### Required task
Reproduce the listing below in full and without alteration, apart from its pictures.

Start of Collected material

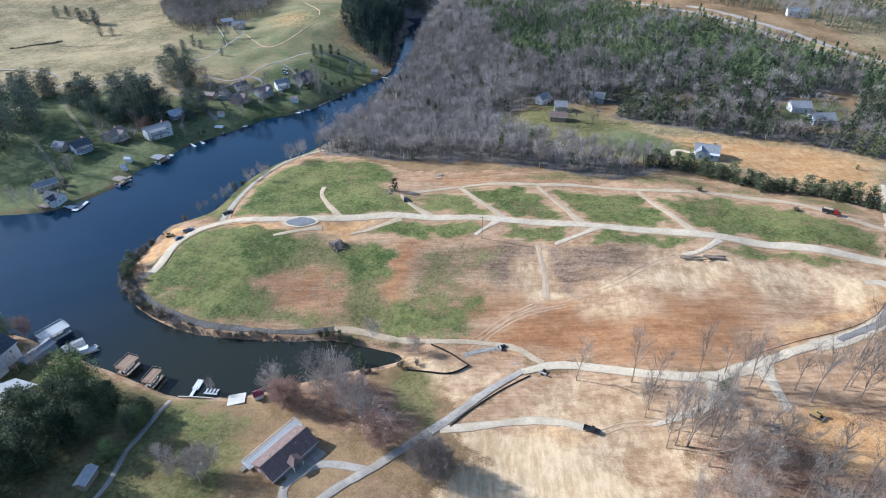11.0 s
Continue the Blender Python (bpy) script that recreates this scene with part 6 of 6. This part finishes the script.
strip("far_lane", [(-360, 241), (-330, 252), (-293, 246), (-274, 258), (-265, 293), (-254, 317), (-257, 333), (-268, 366)], 1.4, ASPHALT, 0.12, "pale lane climbing the far pasture", seed=60)
strip("far_lane", [(-274, 258), (-235, 262), (-214, 267.4), (-211, 288), (-206, 313), (-202, 329), (-200, 350), (-184, 365), (-170, 365)], 1.3, ASPHALT, 0.12, "pale lane serving the far shore houses", seed=61)
strip("far_lane", [(-298, 241), (-285, 253), (-259, 276), (-238, 288), (-216, 294), (-209, 303)], 1.5, ASPHALT, 0.13, "grey lane along the top of the far bank", seed=63)
strip("driveway", [(-297, 242), (-296, 235), (-287, 216), (-285, 204), (-296, 180)], 1.8, ASPHALT, 0.12, "pale drive dropping from the far lane", "driveway", seed=64)
strip("driveway", [(-285, 230), (-262, 219), (-243, 211), (-222, 203)], 2.2, FAINT, 0.08, "worn grassy drive across the far lawn", "driveway", seed=65)
strip("driveway", [(-268, 195), (-247, 189), (-221, 179), (-197, 169.5), (-186, 166)], 2.0, FAINT, 0.1, "pale gravel drive to the waterside cottage", "driveway", seed=66)
strip("driveway", [(-213, 270), (-206, 261), (-196, 256), (-184, 251)], 2.4, CHIPSEAL, 0.12, "grey drive down to the boat ramp", "driveway", seed=67)
strip("driveway", [(-209, 303), (-198, 302), (-190, 296)], 1.3, CHIPSEAL, 0.12, "grey drive between white garages", "driveway", seed=68)
strip("driveway", [(-202, 325), (-190, 321), (-181, 316)], 1.3, CHIPSEAL, 0.12, "grey drive beside parked cars", "driveway", seed=69)
strip("farm_drive", [(-268, 366), (-276, 370), (-290, 379), (-306, 383)], 1.8, CHIPSEAL, 0.12, "pale yard drive between hill barns", "driveway", seed=70)
strip("pasture_track", [(-268, 366), (-230, 346), (-222, 378), (-230, 407), (-248, 427), (-284, 458)], 0.9, TRACK, 0.12, "faint pale track through the hill pasture", seed=62)

# the plan above is drawn in survey units of UNIT metres: bring the finished place to metres
for ob in list(scene.objects):
    if ob.parent is None and ob.type in ("MESH", "EMPTY"):
        ob.matrix_basis = Matrix.Scale(UNIT, 4) @ ob.matrix_basis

End of Collected material

### Written response
11.0 s
Continue the Blender Python (bpy) script that recreates this scene with part 6 of 6. This part finishes the script.
strip("far_lane", [(-360, 241), (-330, 252), (-293, 246), (-274, 258), (-265, 293), (-254, 317), (-257, 333), (-268, 366)], 1.4, ASPHALT, 0.12, "pale lane climbing the far pasture", seed=60)
strip("far_lane", [(-274, 258), (-235, 262), (-214, 267.4), (-211, 288), (-206, 313), (-202, 329), (-200, 350), (-184, 365), (-170, 365)], 1.3, ASPHALT, 0.12, "pale lane serving the far shore houses", seed=61)
strip("far_lane", [(-298, 241), (-285, 253), (-259, 276), (-238, 288), (-216, 294), (-209, 303)], 1.5, ASPHALT, 0.13, "grey lane along the top of the far bank", seed=63)
strip("driveway", [(-297, 242), (-296, 235), (-287, 216), (-285, 204), (-296, 180)], 1.8, ASPHALT, 0.12, "pale drive dropping from the far lane", "driveway", seed=64)
strip("driveway", [(-285, 230), (-262, 219), (-243, 211), (-222, 203)], 2.2, FAINT, 0.08, "worn grassy drive across the far lawn", "driveway", seed=65)
strip("driveway", [(-268, 195), (-247, 189), (-221, 179), (-197, 169.5), (-186, 166)], 2.0, FAINT, 0.1, "pale gravel drive to the waterside cottage", "driveway", seed=66)
strip("driveway", [(-213, 270), (-206, 261), (-196, 256), (-184, 251)], 2.4, CHIPSEAL, 0.12, "grey drive down to the boat ramp", "driveway", seed=67)
strip("driveway", [(-209, 303), (-198, 302), (-190, 296)], 1.3, CHIPSEAL, 0.12, "grey drive between white garages", "driveway", seed=68)
strip("driveway", [(-202, 325), (-190, 321), (-181, 316)], 1.3, CHIPSEAL, 0.12, "grey drive beside parked cars", "driveway", seed=69)
strip("farm_drive", [(-268, 366), (-276, 370), (-290, 379), (-306, 383)], 1.8, CHIPSEAL, 0.12, "pale yard drive between hill barns", "driveway", seed=70)
strip("pasture_track", [(-268, 366), (-230, 346), (-222, 378), (-230, 407), (-248, 427), (-284, 458)], 0.9, TRACK, 0.12, "faint pale track through the hill pasture", seed=62)

# the plan above is drawn in survey units of UNIT metres: bring the finished place to metres
for ob in list(scene.objects):
    if ob.parent is None and ob.type in ("MESH", "EMPTY"):
        ob.matrix_basis = Matrix.Scale(UNIT, 4) @ ob.matrix_basis